Jailbreaking played a big role in the popularization of iOS 10.2, as it was announced by various jailbreaking entities such as Pangu that the release of iOS 10.2 will also mark the release of a Jailbreak solution for Apple’s iOS 10 which has been out for months now.



The rest of the hype was generated through the array of features promised by 10.2 as well as its lengthy development. The build was taken through no less than seven beta testing phases, with the last one adding crucial defensive capabilities for iOS. The seventh beta phase is also the reason why Pangu or other jailbreakers were unsuccessful in cracking Apple’s software thus resulting in a frustrated community.

Apple iOS 10.2 is finally out and everyone should be happy about it, right?
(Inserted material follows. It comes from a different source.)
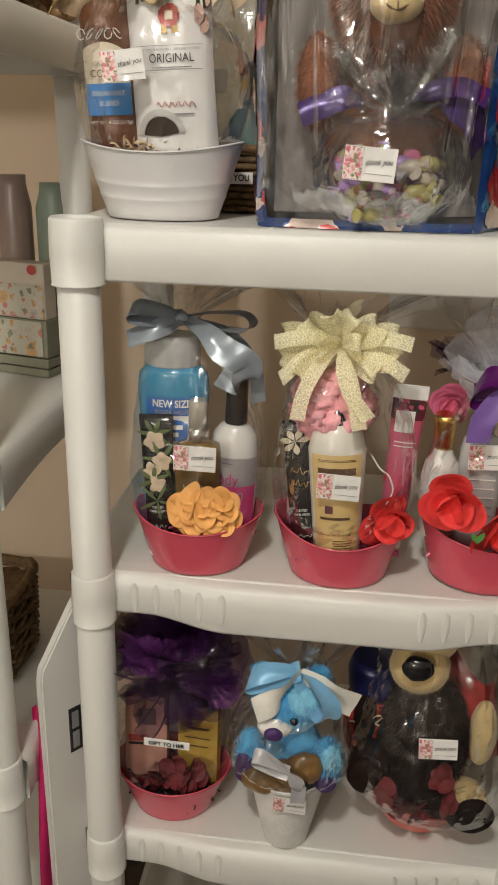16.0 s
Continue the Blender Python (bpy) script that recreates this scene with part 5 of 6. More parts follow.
# ---- third shelf ----
T3 = TIER[2] + 0.001
DX, DY = 0.114, 0.069
bd = bath_basket((DX, DY, T3), "red oval gift basket topped with dark purple tulle", 0.068, 0.10, (0.054, 0.044), (0.080, 0.062))
tulle(bd, (0.0, 0.0, 0.235), 34, 0.100, random.Random(21), DARK_NET, up=1.1, flat=0.7, width=0.6)["label"] = "dark purple tulle pouf"
tulle(bd, (0.0, -0.005, 0.205), 16, 0.085, random.Random(22), DARK_NET, up=-0.9, flat=0.6, width=0.5)
tulle(bd, (0.055, -0.02, 0.215), 9, 0.050, random.Random(23), GLITTER_NET, up=-1.0, flat=0.6, width=0.5)["label"] = "glittering purple tulle"
tulle(bd, (-0.02, -0.02, 0.250), 8, 0.070, random.Random(24), GLITTER_NET, up=0.5, flat=0.6, width=0.5)
wrap(bd, [(0.038, 0.030, 0.006, 0, 0), (0.052, 0.040, 0.025, 0, 0), (0.066, 0.050, 0.052, 0, 0), (0.082, 0.064, 0.11, 0, 0), (0.080, 0.060, 0.18, 0, 0), (0.074, 0.055, 0.24, 0, 0), (0.06, 0.05, 0.29, 0, 0.01)], 0.004, seed=41.0)
def carton(place, size, label, material, turn=(0, 0, 0)):
    ob = thing("gift_carton", place, label, "box", "boxes in the basket", turn=turn)
    w, d, h = size
    bm = bmesh.new()
    box(bm, (-w / 2, -d / 2, 0), (w / 2, d / 2, h), 0.0012)
    part("box", bm, material, ob)
    return ob
fl = lambda y: (lambda x, z: y - 0.0008)
c1 = carton((0.076, 0.072, T3 + 0.026), (0.058, 0.024, 0.140), "pale pink soap carton with a dark window print", plain("blush_card", (0.55, 0.27, 0.20), 0.55), (-4, 0, 4))
patch("picture", plain("brown_picture", (0.16, 0.09, 0.04)), c1, -0.010, 0.014, 0.098, 0.124, fl(-0.0124), 2, 2)
patch("red_band", RED_INK, c1, -0.024, 0.004, 0.072, 0.082, fl(-0.0124), 2, 2)
patch("dark_band", INK, c1, -0.024, 0.020, 0.066, 0.070, fl(-0.0124), 2, 2)
c2 = carton((0.149, 0.072, T3 + 0.022), (0.056, 0.024, 0.136), "mustard-yellow soap carton with small print", plain("mustard_card", (0.48, 0.30, 0.05), 0.55), (-4, 0, -4))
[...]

Not really, as it seems that the firmware is what you might call lackluster and unfulfilling in the sense that people expected more from the newest release. An iOS device bug has been swarming throughout the Apple community, and it has come to be known as the battery bug.

To be more specific, affected devices bug out and turn off once it hits 30% remaining battery. Everyone hoped this would be fixed in 10.2 but it looks like the update only made things worse, in fact.

A pseudo fix was found in the form of downgrading to iOS 10.1 and 10.1.1, but Apple intervened and prohibited people from further downgrading their devices. In return, if you’ve bought your iPhone between October 2015 and September 2015, you get your  unit repaired for free.